Task details:
Reproduce all the lines below exactly and omit the images.

Raw data:
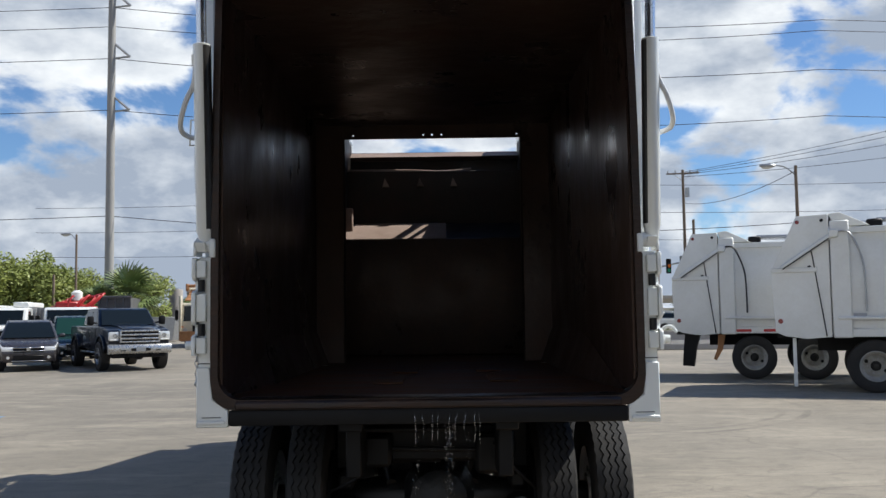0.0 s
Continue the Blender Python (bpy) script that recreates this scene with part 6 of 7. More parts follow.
def pickup():
    t = vehicle("pickup_truck", "lifted dark blue crew-cab pickup with a chrome grille", "pickup truck")
    lower = [(-0.95, 0.72), (-0.98, 1.20), (-0.90, 1.30), (-0.4, 1.37), (0.40, 1.43), (4.55, 1.42), (4.62, 1.35), (4.62, 0.80), (4.1, 0.72), (0.6, 0.62)]
    b = part("body", nose(prism("x", lower, -0.99, 0.99, 0.07, 4), 0.0, -1.0, 0.05), NAVY, t)
    part("hood_bulge", nose(prism("x", [(-0.86, 1.30), (-0.4, 1.375), (0.40, 1.435), (0.40, 1.47), (-0.4, 1.42), (-0.84, 1.345)], -0.55, 0.55, 0.025, 3), 0.4, -0.9, 0.12), NAVY, b)
    part("cab", taper(prism("x", [(0.42, 1.40), (1.06, 1.95), (1.3, 2.02), (2.5, 2.02), (2.72, 1.95), (2.86, 1.40)], -0.95, 0.95, 0.05, 4), 1.42, 2.0, 0.15), NAVY, b)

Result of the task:
0.0 s
Continue the Blender Python (bpy) script that recreates this scene with part 6 of 7. More parts follow.
def pickup():
    t = vehicle("pickup_truck", "lifted dark blue crew-cab pickup with a chrome grille", "pickup truck")
    lower = [(-0.95, 0.72), (-0.98, 1.20), (-0.90, 1.30), (-0.4, 1.37), (0.40, 1.43), (4.55, 1.42), (4.62, 1.35), (4.62, 0.80), (4.1, 0.72), (0.6, 0.62)]
    b = part("body", nose(prism("x", lower, -0.99, 0.99, 0.07, 4), 0.0, -1.0, 0.05), NAVY, t)
    part("hood_bulge", nose(prism("x", [(-0.86, 1.30), (-0.4, 1.375), (0.40, 1.435), (0.40, 1.47), (-0.4, 1.42), (-0.84, 1.345)], -0.55, 0.55, 0.025, 3), 0.4, -0.9, 0.12), NAVY, b)
    part("cab", taper(prism("x", [(0.42, 1.40), (1.06, 1.95), (1.3, 2.02), (2.5, 2.02), (2.72, 1.95), (2.86, 1.40)], -0.95, 0.95, 0.05, 4), 1.42, 2.0, 0.15), NAVY, b)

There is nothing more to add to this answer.